It's now been a week since the public first learned about former White House Staff Secretary Rob Porter's alleged violence toward his ex-wives. In theory, Donald Trump and his team have had plenty of time to examine how they handled the matter and get their story straight.
It's not going well. White House Press Secretary Sarah Huckabee Sanders faced this question during yesterday's briefing:
"Tuesday night, when the initial story came out, the White House praises Rob Porter. Wednesday morning, photos come out. The White House stands by its statement. Wednesday afternoon, the White House continues to praise Rob Porter. And Chief of Staff John Kelly says he acted 40 minutes within knowing the allegations. Can you explain that?"
She couldn't explain that. White House officials have given competing explanations of when they learned about the allegations and when they responded to the allegations. At different times, they've said Porter chose to resign and was forced out. Their timeline, meanwhile, lacks any kind of consistency.
Politico reports this morning, meanwhile, that after reports of Porter's alleged domestic violence reached the public, the White House arranged an off-the-record briefing between the aide and several reporters, allowing him to push back against the claims. This appears to be completely at odds with John Kelly's "40 minutes" claim, which was already a mess.

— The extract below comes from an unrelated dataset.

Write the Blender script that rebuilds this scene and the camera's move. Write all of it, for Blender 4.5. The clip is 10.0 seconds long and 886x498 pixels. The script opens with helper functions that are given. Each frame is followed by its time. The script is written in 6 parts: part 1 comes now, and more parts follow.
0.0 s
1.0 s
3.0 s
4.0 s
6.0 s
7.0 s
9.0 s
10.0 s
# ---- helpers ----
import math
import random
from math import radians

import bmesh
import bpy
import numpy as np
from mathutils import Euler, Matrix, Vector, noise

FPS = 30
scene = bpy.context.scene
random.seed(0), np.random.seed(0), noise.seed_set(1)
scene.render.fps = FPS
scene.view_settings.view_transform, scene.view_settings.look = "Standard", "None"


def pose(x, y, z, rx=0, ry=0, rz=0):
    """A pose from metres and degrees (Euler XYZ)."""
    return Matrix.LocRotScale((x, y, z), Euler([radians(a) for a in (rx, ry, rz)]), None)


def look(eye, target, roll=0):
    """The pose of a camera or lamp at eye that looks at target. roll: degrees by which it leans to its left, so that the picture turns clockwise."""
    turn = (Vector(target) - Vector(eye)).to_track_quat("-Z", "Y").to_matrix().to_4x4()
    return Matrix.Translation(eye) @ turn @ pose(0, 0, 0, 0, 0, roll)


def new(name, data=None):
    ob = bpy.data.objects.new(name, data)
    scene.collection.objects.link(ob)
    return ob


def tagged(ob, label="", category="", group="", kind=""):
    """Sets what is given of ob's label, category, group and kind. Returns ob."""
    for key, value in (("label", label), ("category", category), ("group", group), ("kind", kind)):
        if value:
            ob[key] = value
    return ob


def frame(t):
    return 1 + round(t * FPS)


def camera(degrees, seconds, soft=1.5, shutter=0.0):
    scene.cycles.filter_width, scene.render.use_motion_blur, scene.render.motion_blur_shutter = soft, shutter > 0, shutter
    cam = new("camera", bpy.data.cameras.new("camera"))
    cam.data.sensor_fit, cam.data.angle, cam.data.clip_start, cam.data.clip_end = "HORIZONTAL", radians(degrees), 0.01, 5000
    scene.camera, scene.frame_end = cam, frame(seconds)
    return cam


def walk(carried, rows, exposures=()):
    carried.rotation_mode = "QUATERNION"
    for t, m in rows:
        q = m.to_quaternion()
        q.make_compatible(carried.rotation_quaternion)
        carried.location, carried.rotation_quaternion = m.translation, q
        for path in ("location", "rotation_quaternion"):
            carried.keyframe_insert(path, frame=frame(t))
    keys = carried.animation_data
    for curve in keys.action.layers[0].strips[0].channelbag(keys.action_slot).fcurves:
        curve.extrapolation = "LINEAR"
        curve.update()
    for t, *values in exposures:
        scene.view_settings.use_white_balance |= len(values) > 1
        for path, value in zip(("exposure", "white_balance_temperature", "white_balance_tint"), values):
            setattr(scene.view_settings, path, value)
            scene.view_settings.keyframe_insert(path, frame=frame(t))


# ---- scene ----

Making matters slightly worse, the L.A. Times reported yesterday, "Over and over again the past few days, various White House aides have buttonholed reporters to tell them -- anonymously -- that they think Kelly either lied to them or tried to get them to lie about what he knew when."
Fine-tuned machine, indeed.
There is, of course, a broader significance to this that extends beyond one former West Wing aide who's been accused of violent domestic abuse -- allegations he denies. There's also the fact that Trump World doesn't exactly have a reservoir of credibility it can lean on when confronted with controversies like these.
A Washington Post reporter asked rhetorically over the weekend, "What happens when there's an external crisis and the White House needs the American people to believe what it says?" The answer, I suspect, is that much of the public would respond with justifiable skepticism.